Please set down all the lines beneath this one exactly, without the pictures.

++++++++++

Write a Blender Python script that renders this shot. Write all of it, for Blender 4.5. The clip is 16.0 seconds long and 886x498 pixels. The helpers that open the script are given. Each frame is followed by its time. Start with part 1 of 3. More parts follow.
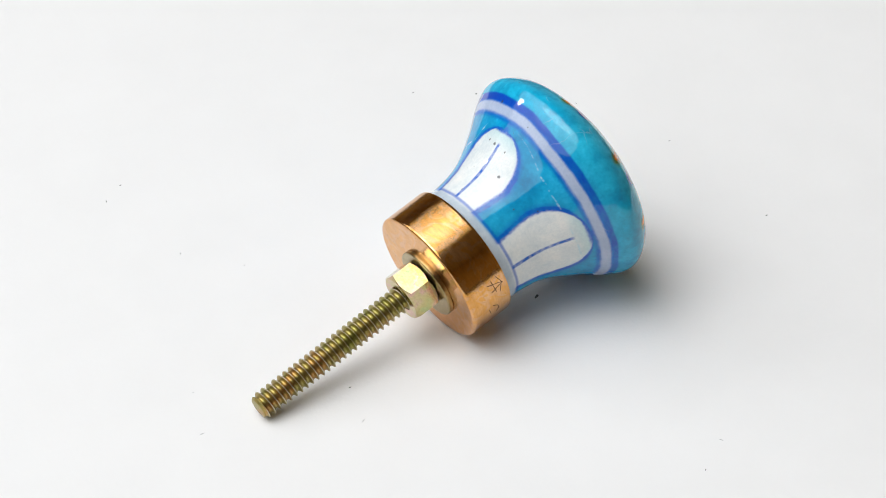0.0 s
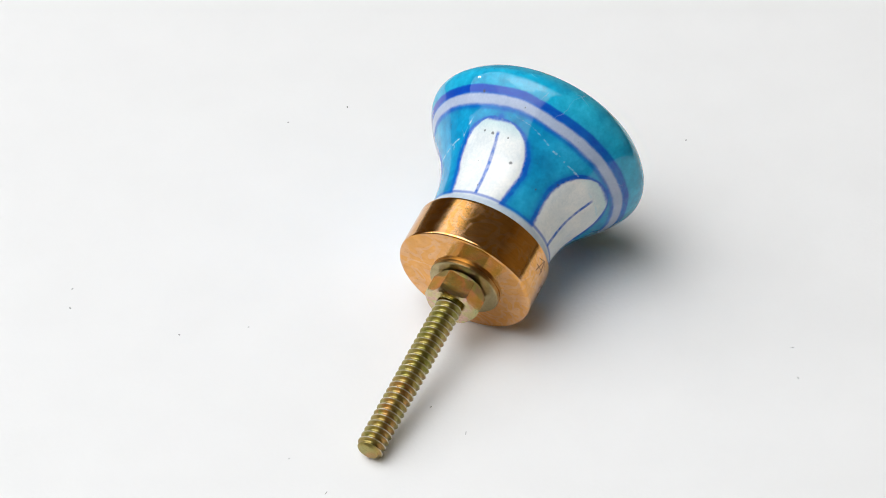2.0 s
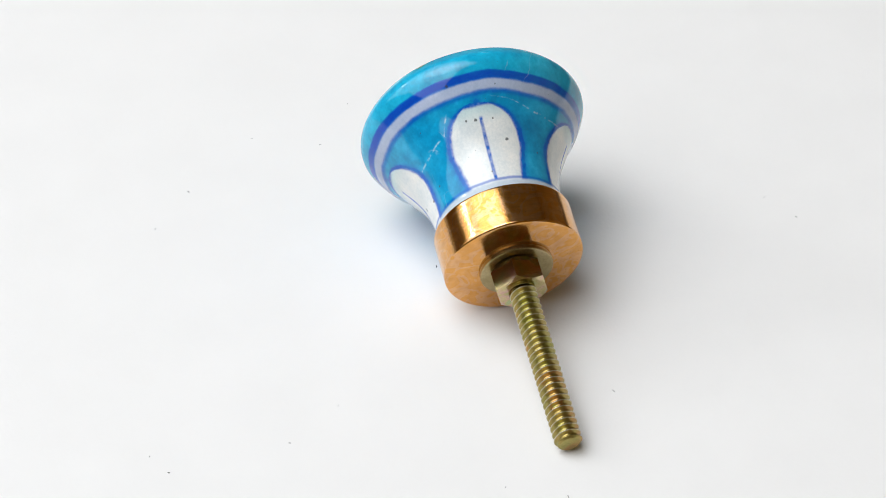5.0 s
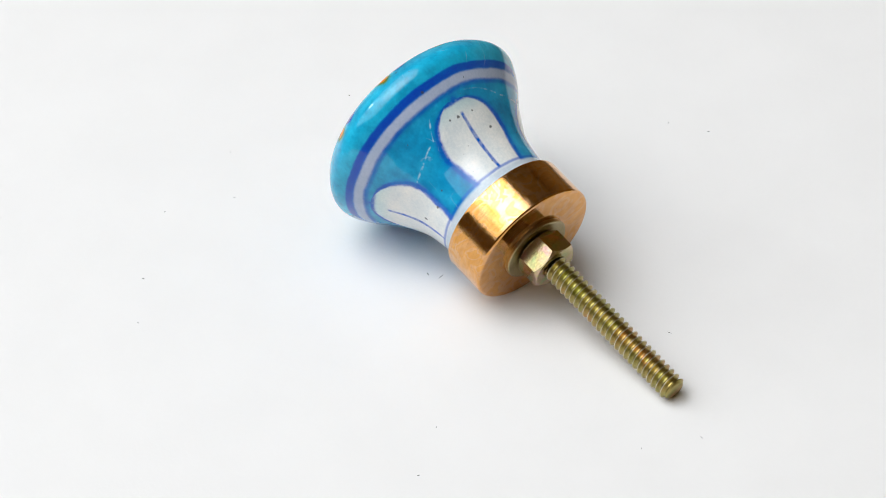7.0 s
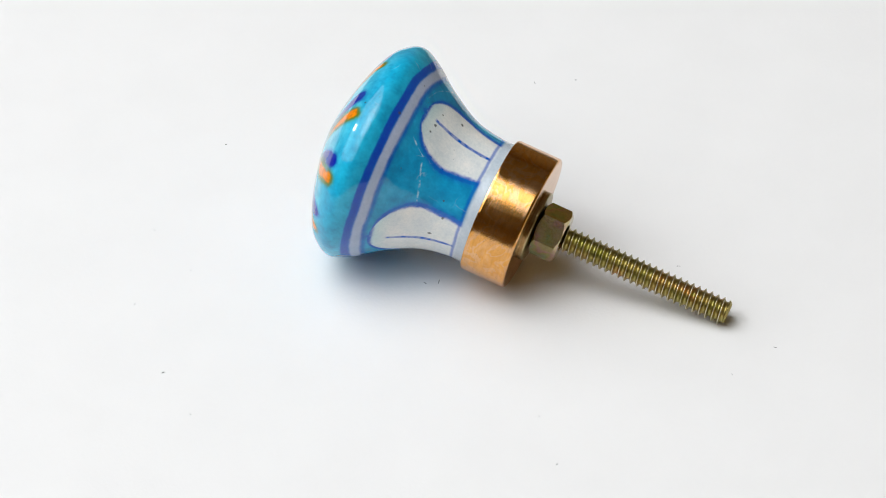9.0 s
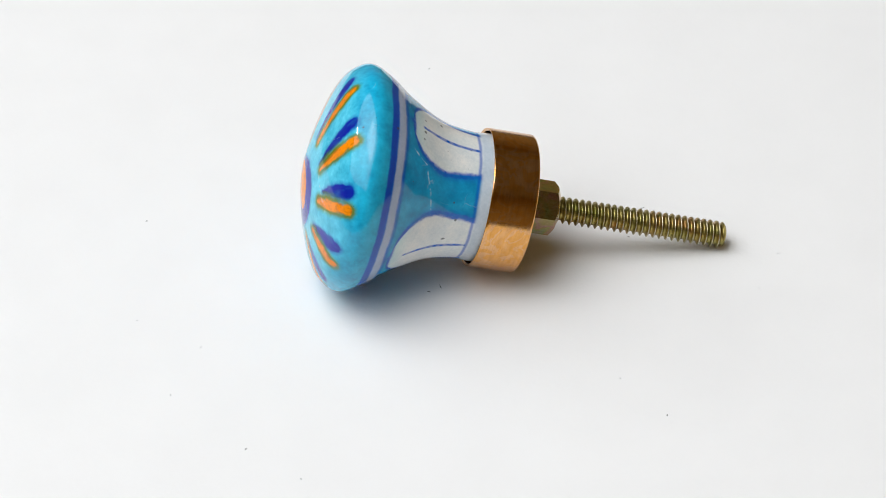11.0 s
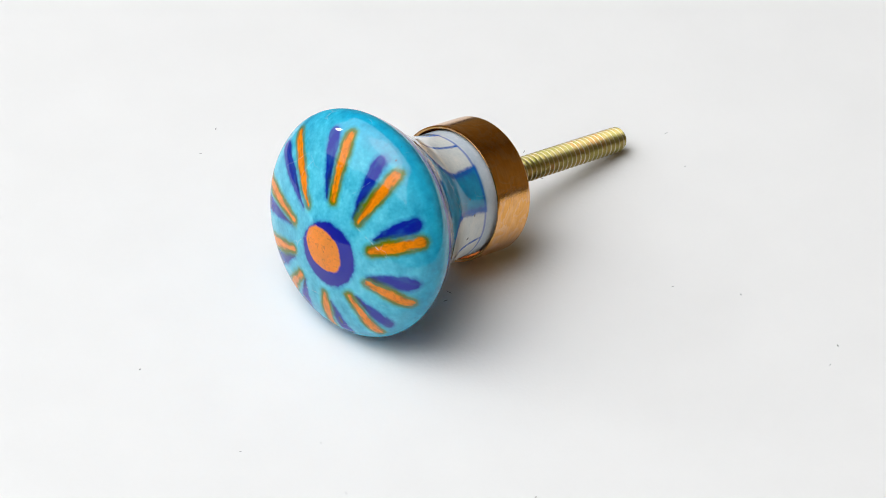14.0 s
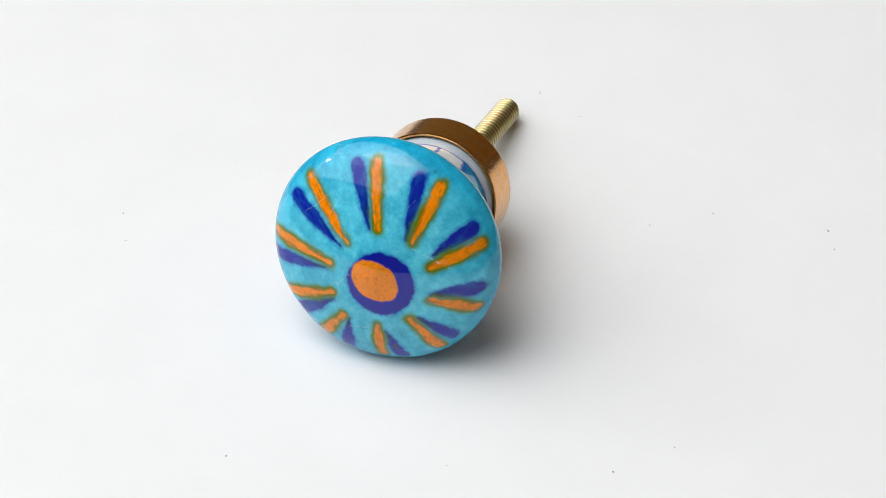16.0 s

++++++++++

* **Exercise response**
Write a Blender Python script that renders this shot. Write all of it, for Blender 4.5. The clip is 16.0 seconds long and 886x498 pixels. The helpers that open the script are given. Each frame is followed by its time. Start with part 1 of 3. More parts follow.
0.0 s
2.0 s
5.0 s
7.0 s
9.0 s
11.0 s
14.0 s
16.0 s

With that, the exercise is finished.